The St Anthony’s clinic for the poor at Syke Street in Freetown over the weekend opened its HIV/AIDS testing lab.
Speaking at the St Anthony’s Parish hall, sister in charge of the clinic, Anita Ganda said that the lab was opened to raise awareness on the Prevention from Child to Mother Transmission (PMTCT).
She added that, AIDS is like any other disease and therefore it is mandatory for pregnant women to do the HIV test to know their status, adding that people die or are sick of AIDS without knowing their status.
Sister Ganda pointed out that, people who live with HIV/AIDS need your, care, protection and love as much as you would if you were not sick.
She stressed that as long as you do not have unprotected sex or exchange blood with somebody who is infected, people with HIV/AIDS are no risk to you or anyone else around them.
The sister in charge assured the community that, the test is free, the medicine is free and is confidential assuring that nobody will know your status.

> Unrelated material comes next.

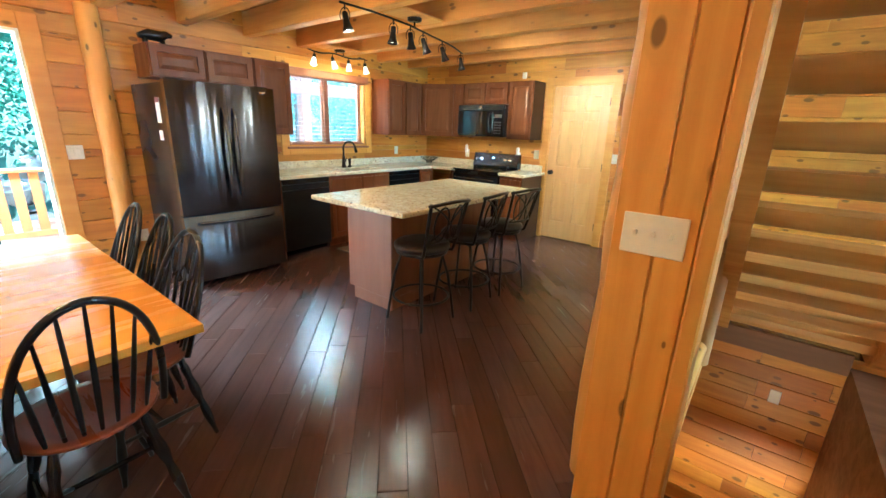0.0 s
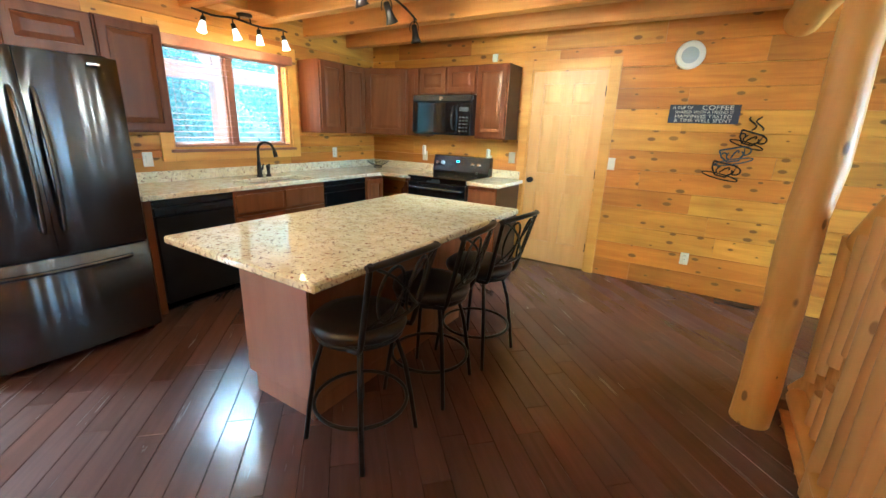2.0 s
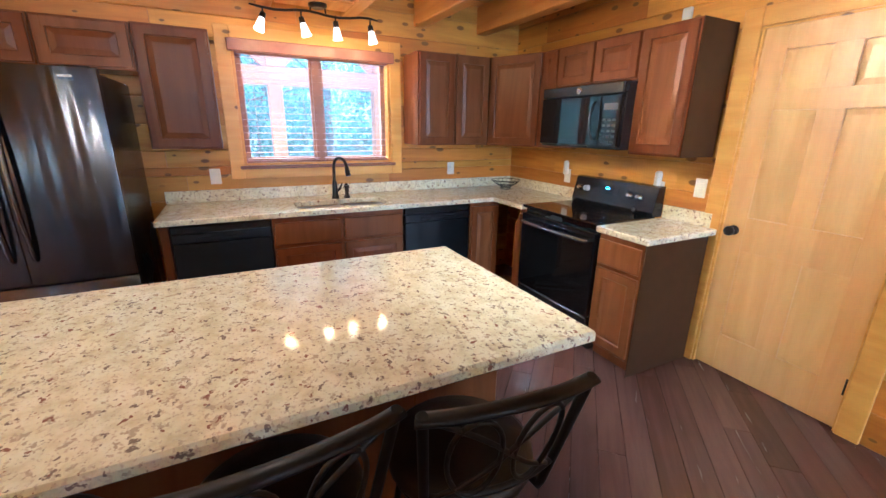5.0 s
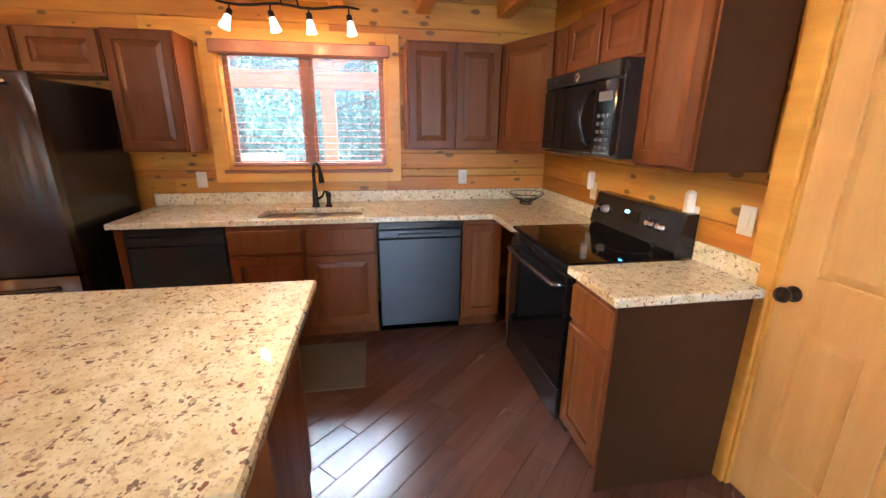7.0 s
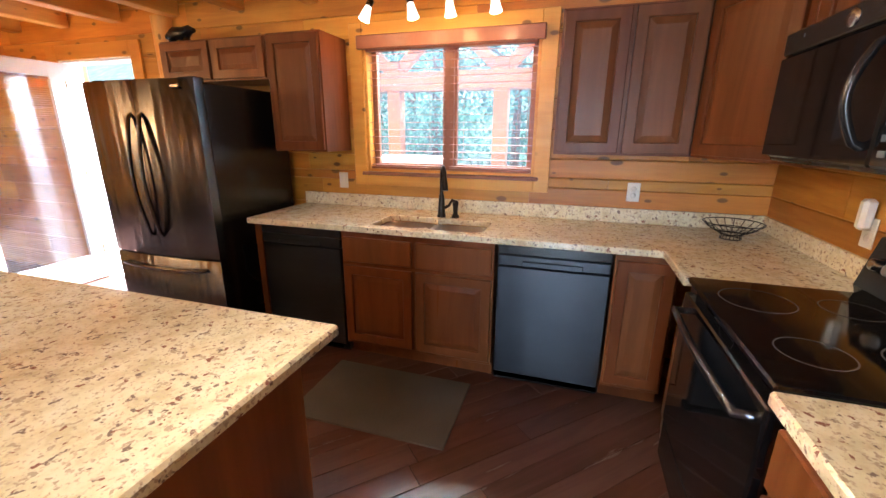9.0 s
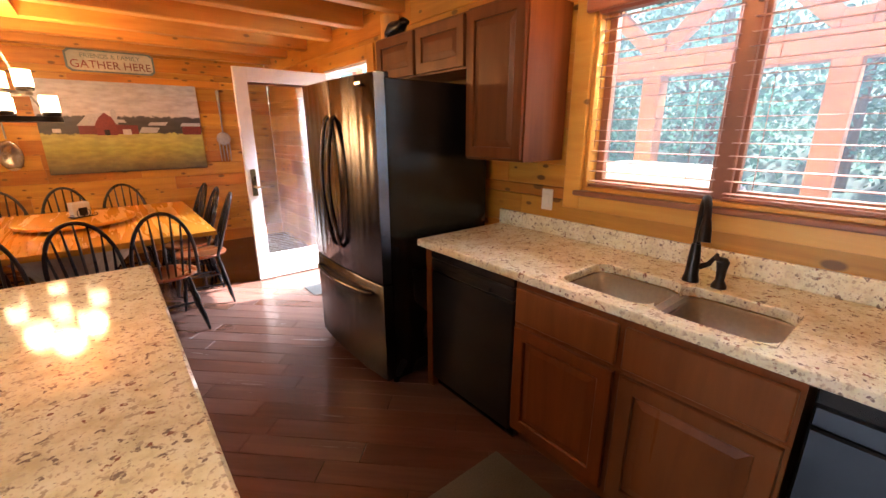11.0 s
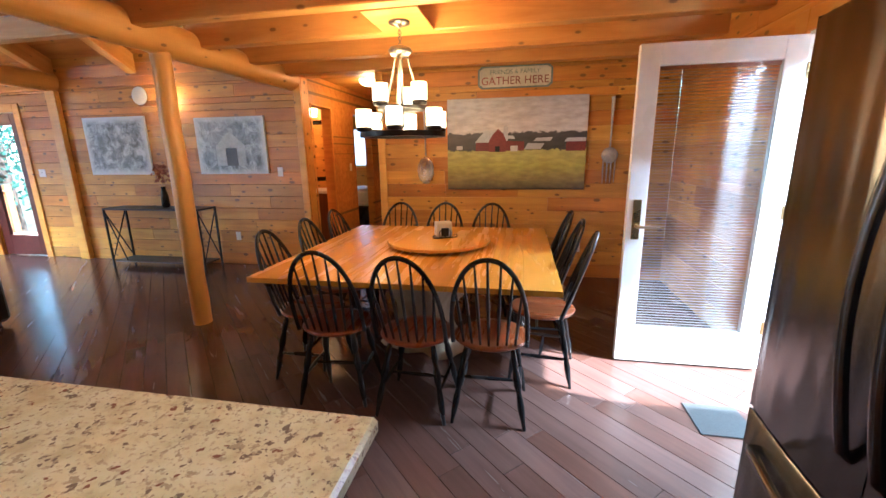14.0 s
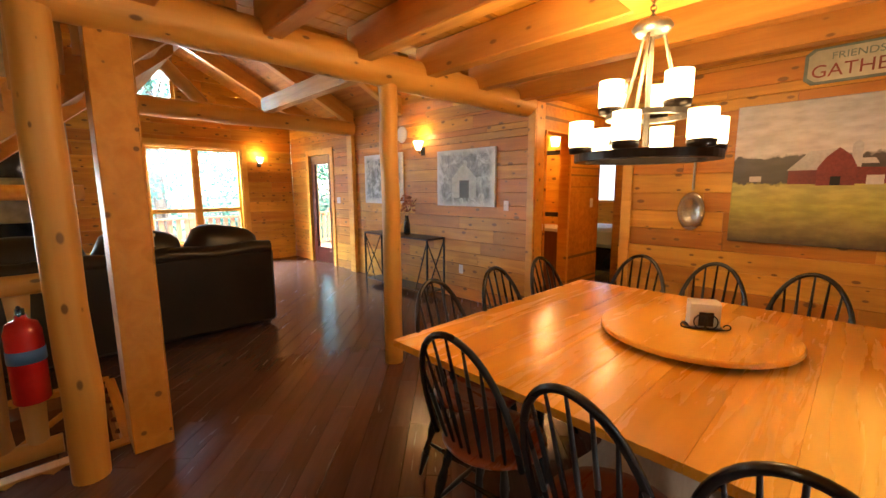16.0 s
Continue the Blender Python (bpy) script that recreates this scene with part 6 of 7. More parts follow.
dc = thing("black_bear_figure", "small dark carved animal figure above the cabinets", "figurine", "", pose(-4.12, 1.66, 2.076))
g = Geo().tube([(0, -0.12, 0.05), (0, -0.04, 0.07), (0, 0.05, 0.065), (0, 0.10, 0.09), (0, 0.14, 0.08)], [0.02, 0.045, 0.045, 0.03, 0.015], 10)
for yy in (-0.07, 0.06):
    g.tube([(0, yy, 0.06), (0.02, yy, 0.0)], 0.018, 8)
    g.tube([(0, yy, 0.06), (-0.02, yy, 0.0)], 0.018, 8)
part("figure", g, BLACKPAINT, dc)
lb = thing("fridge_label", "white and red paper labels on the fridge side", "label", "", pose(-3.72, 1.479, 1.52))
part("paper", Geo().box(-0.045, 0.045, -0.002, 0, -0.10, 0.10), PAPER, lb)
part("red_band", Geo().box(-0.045, 0.045, -0.003, -0.002, 0.06, 0.10), REDPAINT, lb)
part("paper", Geo().box(-0.05, 0.03, -0.002, 0, -0.24, -0.16), PAPER, lb)
fe = thing("fire_extinguisher", "red fire extinguisher hung on the stair railing", "fire extinguisher", "", pose(-0.02, 1.945, 0.45))
REDGLOSS = plain("red_enamel", (0.55, 0.012, 0.012), 0.22, 0, 0.15, 15, 0.01)
part("cylinder", Geo().lathe([(0.06, 0), (0.068, 0.01), (0.068, 0.34), (0.055, 0.385), (0.025, 0.40), (0.02, 0.42)], 24), REDGLOSS, fe)
part("label", Geo().lathe([(0.0685, 0.20), (0.0695, 0.20), (0.0695, 0.26), (0.0685, 0.26)], 24), plain("blue_label", (0.08, 0.22, 0.5), 0.4, 0, 0.1, 30), fe)
part("valve", Geo().tube([(0, 0, 0.415), (0, 0, 0.45)], 0.016, 10).tube([(0, 0, 0.45), (-0.07, 0, 0.47)], 0.008, 8).tube([(0, 0, 0.435), (-0.065, 0, 0.43)], 0.006, 8), BLACKPLASTIC, fe)
part("hanger", Geo().box(0.06, 0.10, -0.02, 0.02, 0.30, 0.34, 0.003), BLACKMETAL, fe)

# ---- living room ----
RZ = 2.75


def roof_panel(p, name="ceiling_vault"):
    g = Geo()
    (a, b, c, d) = [Vector(q) for q in p]
    nn = 18
    for k in range(nn):
        f0, f1 = k / nn, (k + 1) / nn
        q = [a.lerp(d, f0), b.lerp(c, f0), b.lerp(c, f1), a.lerp(d, f1)]
        up = Vector((0, 0, 0.05))
        g.add(q + [x + up for x in q], [(0, 1, 2, 3), (7, 6, 5, 4), (0, 4, 5, 1), (2, 6, 7, 3)])
    return structure(name, g, PINE, "vaulted pine board ceiling")


RIDGE, MIDY = 4.75, (S + N) / 2
roof_panel([(-4.9, S - 0.4, RZ - 0.22), (6.6, S - 0.4, RZ - 0.22), (6.6, MIDY, RIDGE), (-4.9, MIDY, RIDGE)])
roof_panel([(-4.9, N + 0.4, RZ - 0.22), (6.6, N + 0.4, RZ - 0.22), (6.6, MIDY, RIDGE), (-4.9, MIDY, RIDGE)])
structure("wall_loft", Geo().box(-4.5, -4.36, S - 0.1, N + 0.1, CEIL + 0.11, 4.6), PINE_TRIM, "pine gable wall of the loft")
for xb in (0.9, 2.2, 3.5, 4.8):
    for s in (-1, 1):
        y0 = MIDY + s * (N - MIDY)
        beam((xb, y0, RZ - 0.25), (xb, MIDY, RIDGE - 0.26), 0.13, 0.24, "planed fir rafter", None, "rafter")
log("log_beam", (3.5, S + 0.003, 2.46), (3.5, N - 0.003, 2.46), 0.12, 0.12, "peeled log tie beam across the living room", 20, 0.005, 21)
for yy in (0.2, 3.4):
    log("log_brace", (3.5, MIDY, 4.2), (3.5, yy, 2.56), 0.08, 0.08, "peeled log truss brace", 14, 0.004, 22)
log("log_post", (3.5, MIDY, 2.56), (3.5, MIDY, 4.4), 0.09, 0.09, "peeled log king post", 14, 0.004, 23)
log("log_stub", (-0.03, 0.98, 2.44), (-0.03, 0.98, 2.56), 0.08, 0.08, "short log stub on the beam", 14, 0.0, 24)
beam((0.3, 1.0, 2.53), (E, 1.0, 2.53), 0.12, 0.2, "planed fir purlin", None, "purlin")
beam((0.3, -0.6, 2.53), (3.5, -0.6, 2.53), 0.12, 0.2, "planed fir purlin", None, "purlin")
structure("trim_wall_post", Geo().box(3.42, 3.58, S, S + 0.07, 0, 2.34, 0.005), PINE_TRIM, "planed pine post on the living room wall")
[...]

Mrs Ganda gave a brief talk on Voluntary Counseling and Confidential Testing (VCCT).
In her brief statement the Mother and Child Aide, Gifty Shorunkeh Sawyer said that, children whose mothers are infected with the virus are given special care.

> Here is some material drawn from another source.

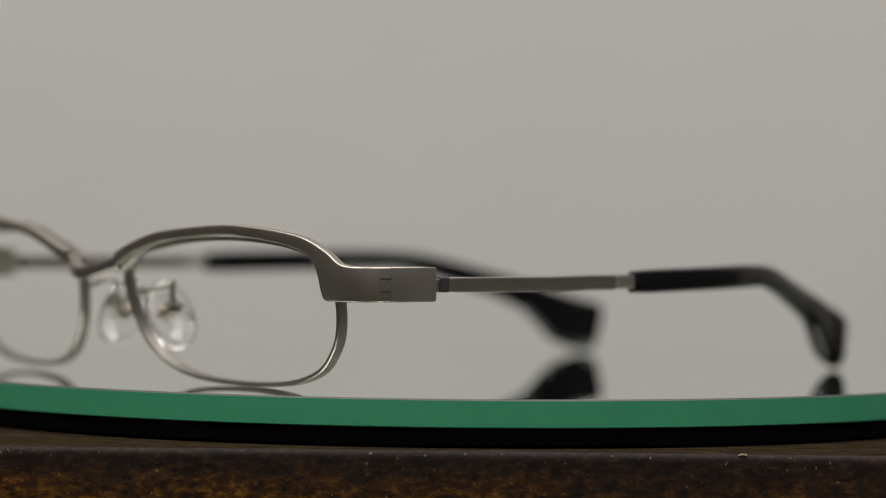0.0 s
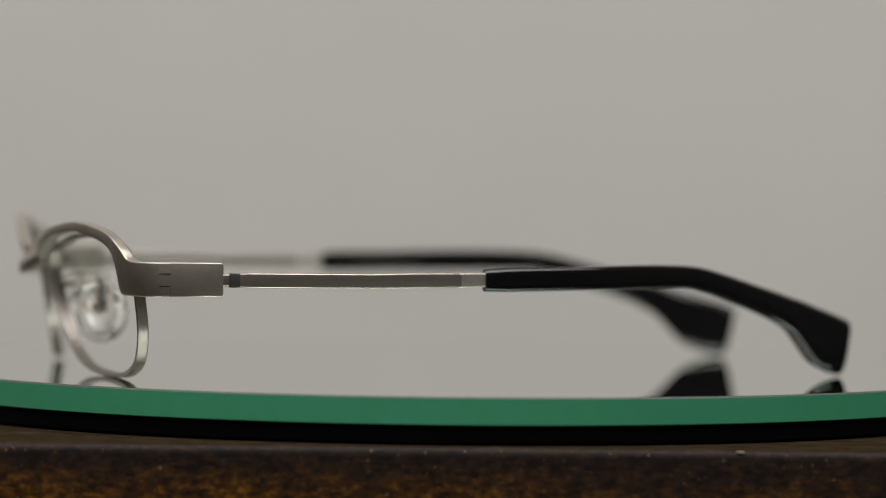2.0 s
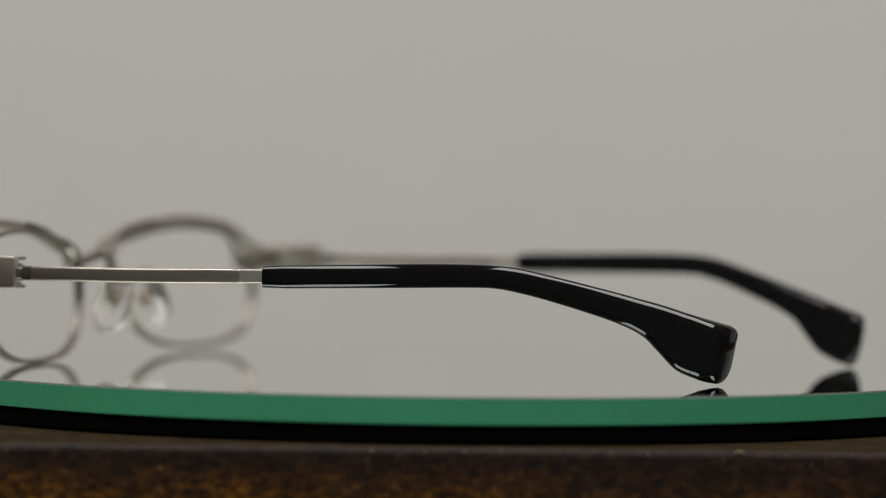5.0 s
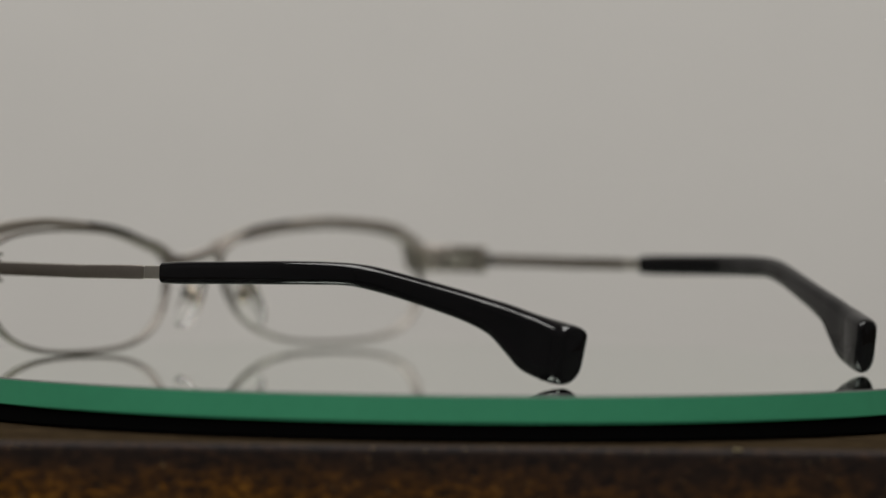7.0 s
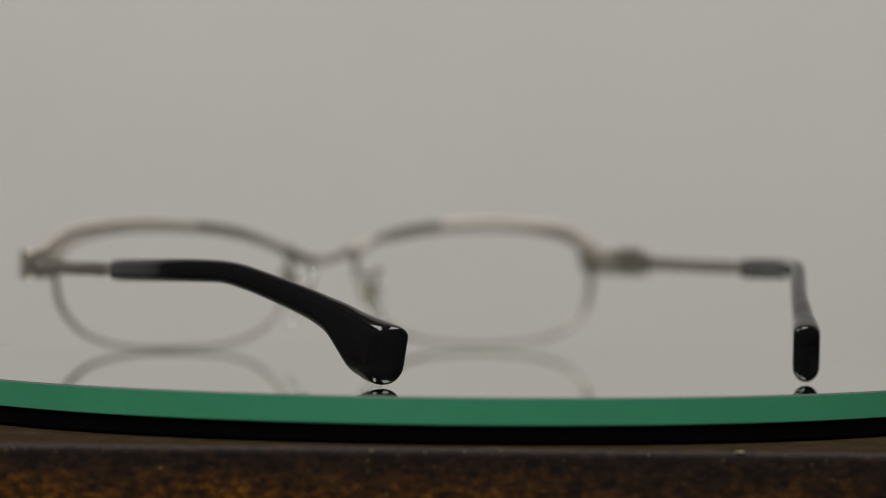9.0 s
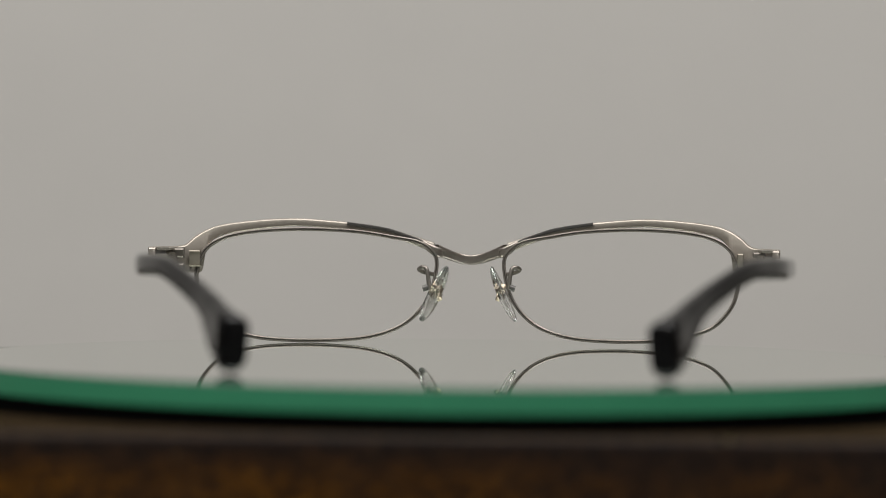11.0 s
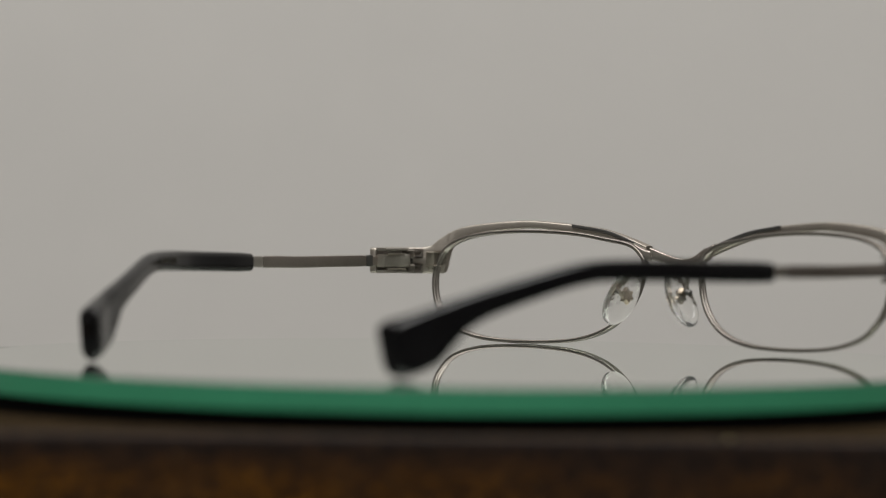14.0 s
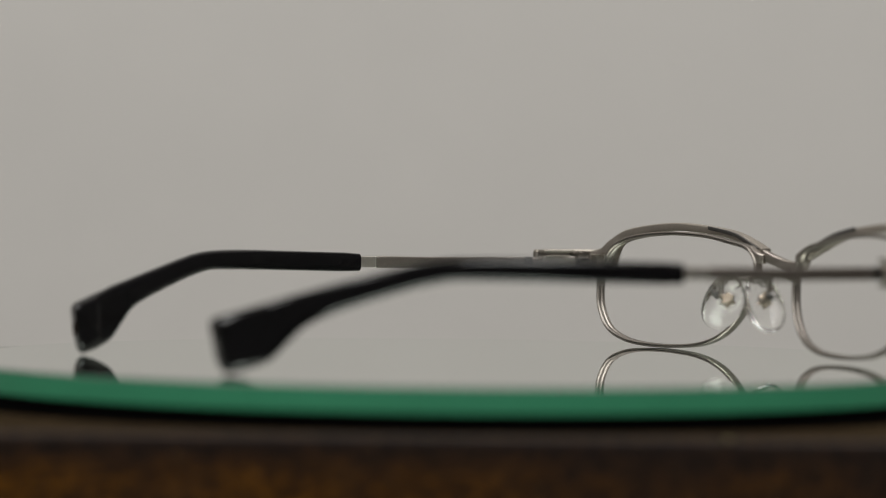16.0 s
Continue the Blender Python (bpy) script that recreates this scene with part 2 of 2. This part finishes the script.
def ceiling_lights():
    wide, deep = LAMP_SIZE[0] * 500, LAMP_SIZE[1] * 500
    for x, y, z in LAMPS:
        base = tagged(new("ceiling_light"), "long white ceiling light panel with a thin frame", "lamp", "ceiling lights")
        base.location = (x, y, 1.5)
        drop = (z - 1.5) * 1000
        part("housing", block((-wide, -deep, drop), (wide, deep, 0), 4), SHADE, base)
        for a, b in (((-wide - 12, -deep), (-wide, deep)), ((wide, -deep), (wide + 12, deep)), ((-wide, -deep - 12), (wide, -deep)), ((-wide, deep), (wide, deep + 12))):
            part("frame", block((*a, drop - 14), (*b, drop + 20), 1), SHADE, base)


# ---------------------------------------------------------------- table and turntable
TOP, EDGE, PLATE, BOARD = -0.08, -4.65, -7.75, -7.9
RADIUS = 98.3


def wooden_table():
    base = tagged(new("wooden_table"), "old dark brown wooden table with worn orange patches on its edge", "table")
    base.location = (0, 0, -0.76)
    lift = 760
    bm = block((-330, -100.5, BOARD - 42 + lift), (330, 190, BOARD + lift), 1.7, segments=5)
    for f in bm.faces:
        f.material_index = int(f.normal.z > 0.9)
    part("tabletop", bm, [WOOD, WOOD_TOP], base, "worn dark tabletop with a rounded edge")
    chip = bmesh.new()
    bmesh.ops.create_icosphere(chip, subdivisions=2, radius=1)
    for v in chip.verts:
        v.co = (v.co.x * 0.7 + 0.3 * noise.noise(v.co * 3) + 45.75, v.co.y * 0.35 - 100.2, v.co.z * 0.16 + 0.12 * noise.noise(v.co * 4) + BOARD - 0.32 + lift)
    part("chip", chip, PALE, base, "pale chipped spot on the edge")
    for x, y in itertools.product((-300, 260), (-80, 130)):
        part("leg", block((x, y, 0), (x + 40, y + 40, BOARD - 42 + lift), 3), WOOD, base)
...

Over the past years, she explained that infected mothers were giving birth to children without the virus.
This is as a result of the mother taking her drugs frequently and visiting the clinic regularly.
The mother and child aide maintained that, children are given special food to eat and that when the child is one year six months a test is conducted on that child to know if he or she is infected with HIV/AIDS.
If the child is infected that child will be taken care of and given special treatment to prolong his or her life.
She called on the community people to stop the discrimination and stigmatization of people living with HIV/AIDS.
Mrs Sawyer stated that discrimination is an unfair and unjust treatment done to a person or group of people living with the virus.
Stigmatization, she said is a real or perceived negative response to a person by an individual, family or community.
At the end of the ceremony, the community people outlined some of the activities they could do to tackle the problem of discrimination and stigmatization with people living with the virus.
Head teachers also said that they will form HIV/AIDS theatre groups in their various schools and HIV/AIDS will be added to their PTA meeting agenda.